Изменить размер шрифта - +
Она день и ночь сидела у сына в палате, часами не меняя позы, реагируя только на стоны Бори да на приход врача или сестры.

У головы Бори, у его бледного заострившегося лица, сидел большой Борис. С Ольгой они за это время не сказали друг другу ни слова. Когда мальчик первый раз пришёл в себя, он очень обрадовался, увидев отца:

— Ты больше не уйдёшь?

— Никогда, сыночек никогда! — горячо откликнулся Борис. В ту минуту он даже был готов усыновить второго, ещё не родившегося Олиного ребёнка, только бы Боря остался с ним.

Оля терпела присутствие Бориса как необходимость. Всем её существом владело одно желание — любой ценой вырвать сына из рук смерти.

Борис часто тайно разглядывал раздавшуюся в кости, покрупневшую Олю, ее огрубевшее, покрытое коричневыми пятнами лицо, искал в своей душе прежние чувства к ней и не находил их. Перед ним сидела чужая женщина, ее присутствие раздражало его, поднимало в груди тяжелую волну озлобления на весь белый свет. «Все у меня не как у людей. Сын нашелся… горе такое… Я бы ни за что не отдал его, но она отнимет… видно, придется согласиться… а если нет? Нет, нет, я ни за что не отдам его, я буду бороться! Я не виноват, что все годы он рос без меня, не виноват!»

 

Они учились на первом курсе сельскохозяйственного института. Им было по восемнадцать лет.

Стоял серый промозглый день с дождем и ветром. Оля, Борис и еще двое их сокурсников возвращались из института в общежитие. У ворот базара, прямо на асфальте, сидел одноногий старик в ватных штанах и мокрой от дождя грязно-белой сорочке, в длинном вырезе которой синела голая грудь. Рядом с нищим лежала засаленная суконная фуражка. Оля и его товарищи положили в фуражку по монете. У Бориса не было ни копейки. Он на секунду замешкался, а потом снял свою новую стеганку, надел её старику на плечи и пошел прочь. Видно, от растерянности нищий даже не поблагодарил его.

— Дурак! — сказали ему в один голос приятели. — Он же пропойца, этот нищий! Он пропьёт стеганку.

Борис улыбнулся им в ответ. Незаметно для ребят Оля горячо пожала его руку…

 

Ему вспомнился ненастный вечер со снегом и дождём. Они гуляли с Олей по улицам города.

— Сегодня особенный день, подумай, вспомни, — просила Оля.

Они проходили мимо винницы.

— Тогда, может, зайдём, отметим? — усмехнулся Борис.

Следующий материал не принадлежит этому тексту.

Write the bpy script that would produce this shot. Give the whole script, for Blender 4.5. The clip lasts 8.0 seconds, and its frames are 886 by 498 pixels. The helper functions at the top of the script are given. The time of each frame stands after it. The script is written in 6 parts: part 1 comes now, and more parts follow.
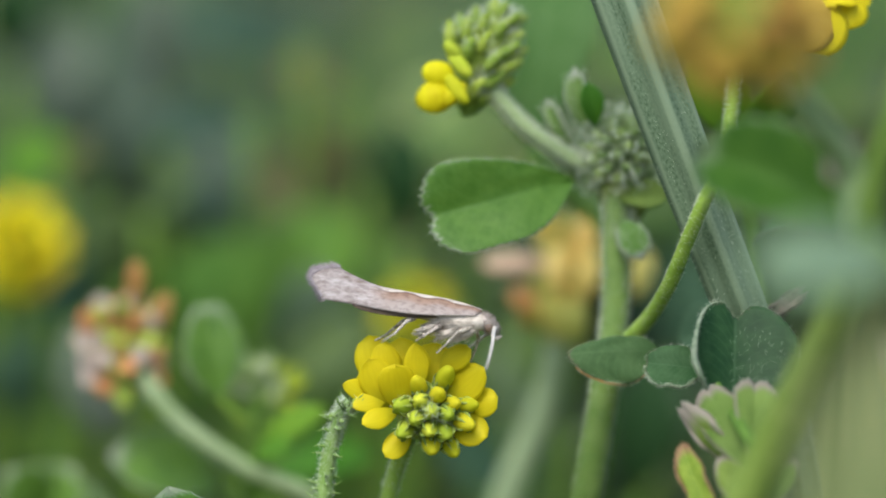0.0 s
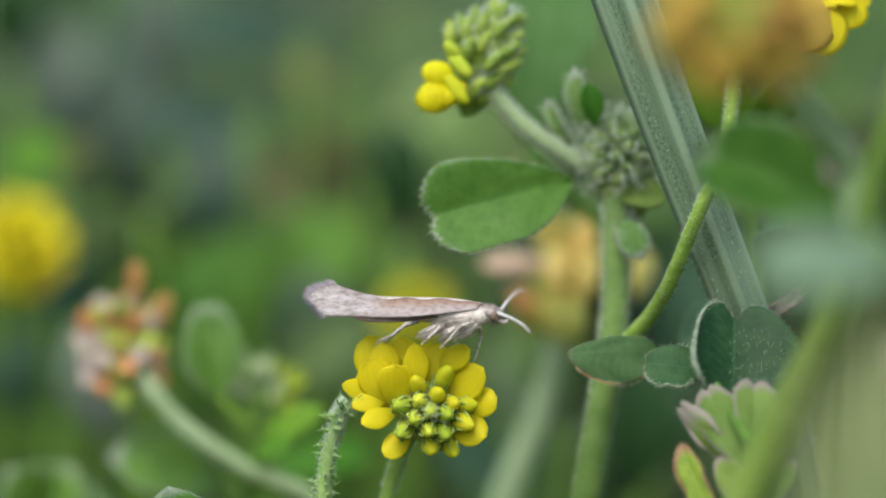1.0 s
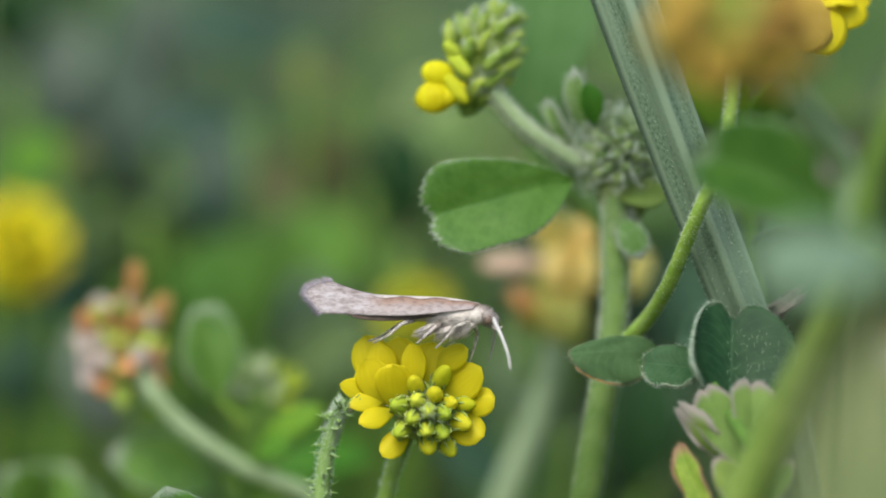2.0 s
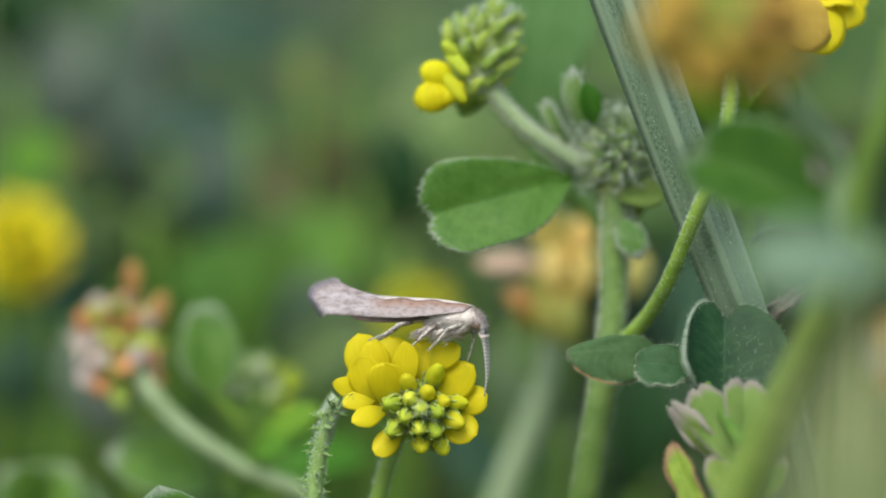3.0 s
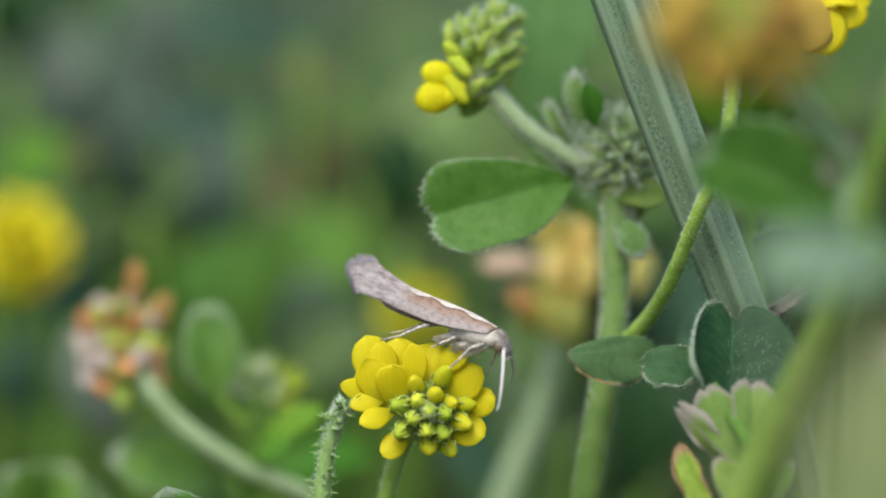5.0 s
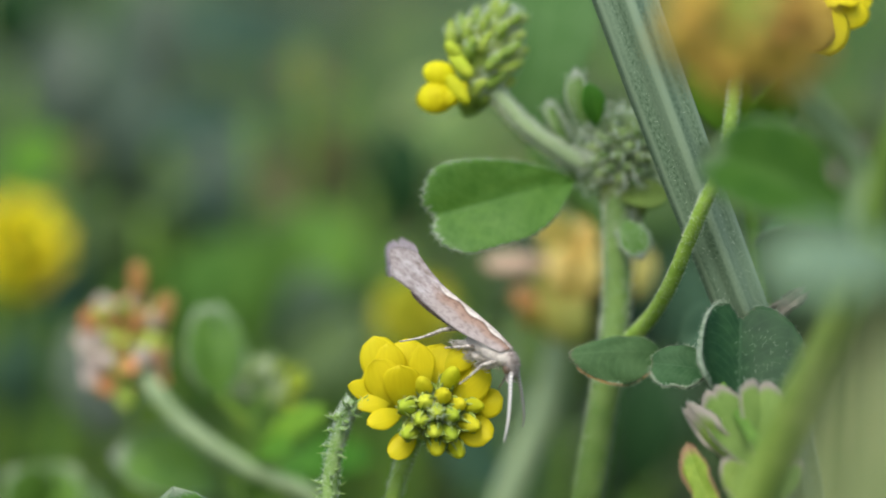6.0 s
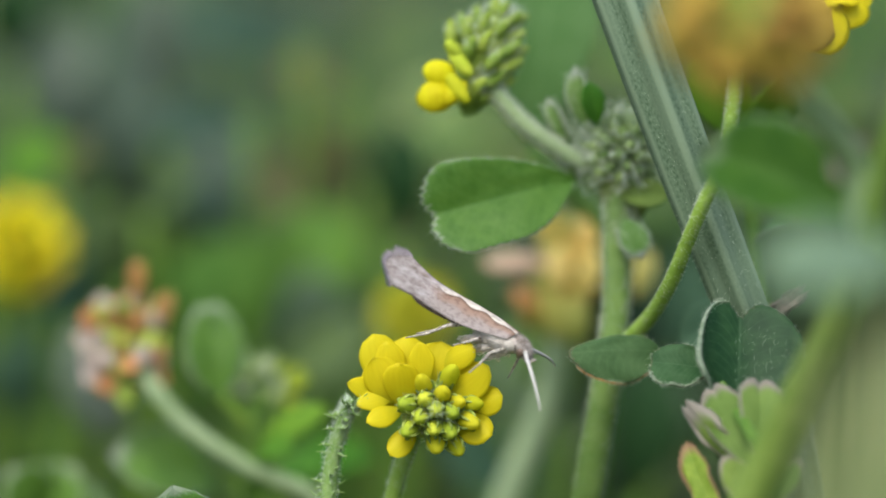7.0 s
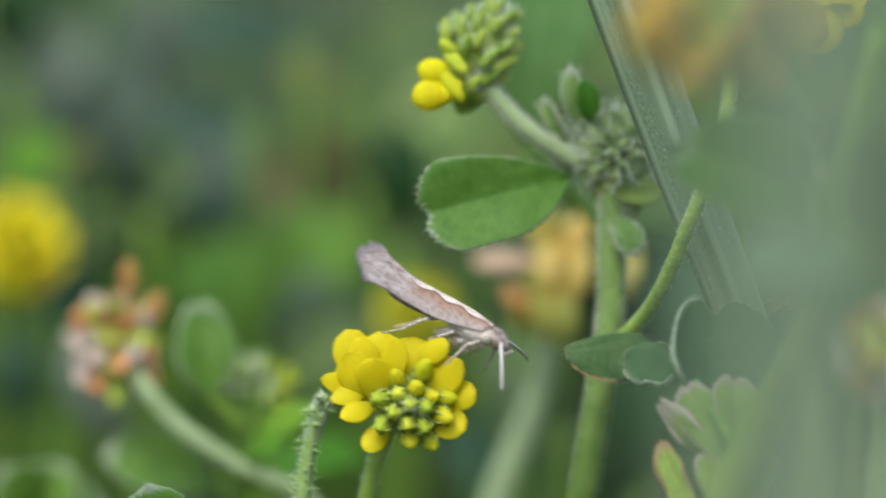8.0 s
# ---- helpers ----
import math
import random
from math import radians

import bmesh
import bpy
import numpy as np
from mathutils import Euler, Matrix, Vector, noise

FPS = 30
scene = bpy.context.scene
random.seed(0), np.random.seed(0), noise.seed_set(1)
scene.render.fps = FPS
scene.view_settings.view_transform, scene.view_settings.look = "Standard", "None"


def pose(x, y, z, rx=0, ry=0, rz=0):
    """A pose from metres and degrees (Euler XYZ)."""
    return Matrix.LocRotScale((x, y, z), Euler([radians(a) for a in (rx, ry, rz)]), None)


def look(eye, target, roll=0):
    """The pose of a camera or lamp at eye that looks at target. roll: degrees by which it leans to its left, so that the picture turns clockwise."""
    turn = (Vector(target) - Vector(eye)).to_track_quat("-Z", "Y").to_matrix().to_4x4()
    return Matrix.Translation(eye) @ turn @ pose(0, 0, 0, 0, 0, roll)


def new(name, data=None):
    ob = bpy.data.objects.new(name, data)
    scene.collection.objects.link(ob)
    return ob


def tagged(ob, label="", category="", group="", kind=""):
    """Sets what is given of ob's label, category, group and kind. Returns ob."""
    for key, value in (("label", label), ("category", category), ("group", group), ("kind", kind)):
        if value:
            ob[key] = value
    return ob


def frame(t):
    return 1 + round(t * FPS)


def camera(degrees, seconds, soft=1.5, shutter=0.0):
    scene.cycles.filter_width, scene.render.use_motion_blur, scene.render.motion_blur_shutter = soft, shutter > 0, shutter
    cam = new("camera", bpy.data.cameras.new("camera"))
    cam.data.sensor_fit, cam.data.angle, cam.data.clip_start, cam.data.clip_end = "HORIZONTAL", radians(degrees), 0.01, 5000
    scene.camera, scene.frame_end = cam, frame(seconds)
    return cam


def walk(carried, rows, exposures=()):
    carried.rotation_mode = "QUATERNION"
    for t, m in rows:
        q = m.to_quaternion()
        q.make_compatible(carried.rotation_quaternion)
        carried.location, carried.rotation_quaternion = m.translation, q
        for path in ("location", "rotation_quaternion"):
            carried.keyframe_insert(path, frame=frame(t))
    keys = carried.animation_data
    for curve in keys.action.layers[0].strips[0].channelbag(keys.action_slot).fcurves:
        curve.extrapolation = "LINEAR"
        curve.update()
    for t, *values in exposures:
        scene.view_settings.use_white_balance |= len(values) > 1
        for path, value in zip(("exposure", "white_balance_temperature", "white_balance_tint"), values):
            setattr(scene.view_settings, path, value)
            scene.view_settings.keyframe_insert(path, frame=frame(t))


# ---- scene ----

— Что ты?! — испугалась Оля.

— Недаром тебя на курсе зовут «восемнадцатый век»; винница же пустая. Если юбилейная дата, надо отметить!

— Не смейся.

— Ну, ты как хочешь, а я замёрз, пойду выпью стаканчик. Я сейчас. — Борис вошёл в винницу. Подняв воротник своего лёгкого пальто, спрятав озябшие руки в карманы, Оля осталась ждать его на улице.

Он вернулся, выпив залпом три стакана сухого вина.

— Ну, теперь дело пойдёт веселее. Что сегодня: день рождения твоей бабушки или ты впервые надела туфли на шпильках?

— Какой ты грубый, — вздохнула Оля. — Помнишь, в прошлом году мы возвращались из института, шли через базар, у ворот, прямо на асфальте, сидел одноногий нищий и дрожал от холода, ты снял свою новую стеганку и надел ему на плечи…

— Была такая глупость. Я всю зиму мерз в пиджачке, под майку газетами обворочивался.

— Глупость? — удивилась Оля. — У тебя в тот миг были такие глаза, такие глаза, как у святого!

— Прямо Христос, — рассмеялся Борис. — Но все-таки почему этот день для тебя единственный и неповторимый?

— Ты не догадался, — Оля отвела со лба вьющуюся прядь и сжала виски, — ты ничего не понял?

«Она же любит меня! Любит… Вот почему ведёт себя так странно — молчит, вздыхает… Дурак, как я раньше не догадался!» Он остановился и крепко обнял Олю, пытаясь её поцеловать.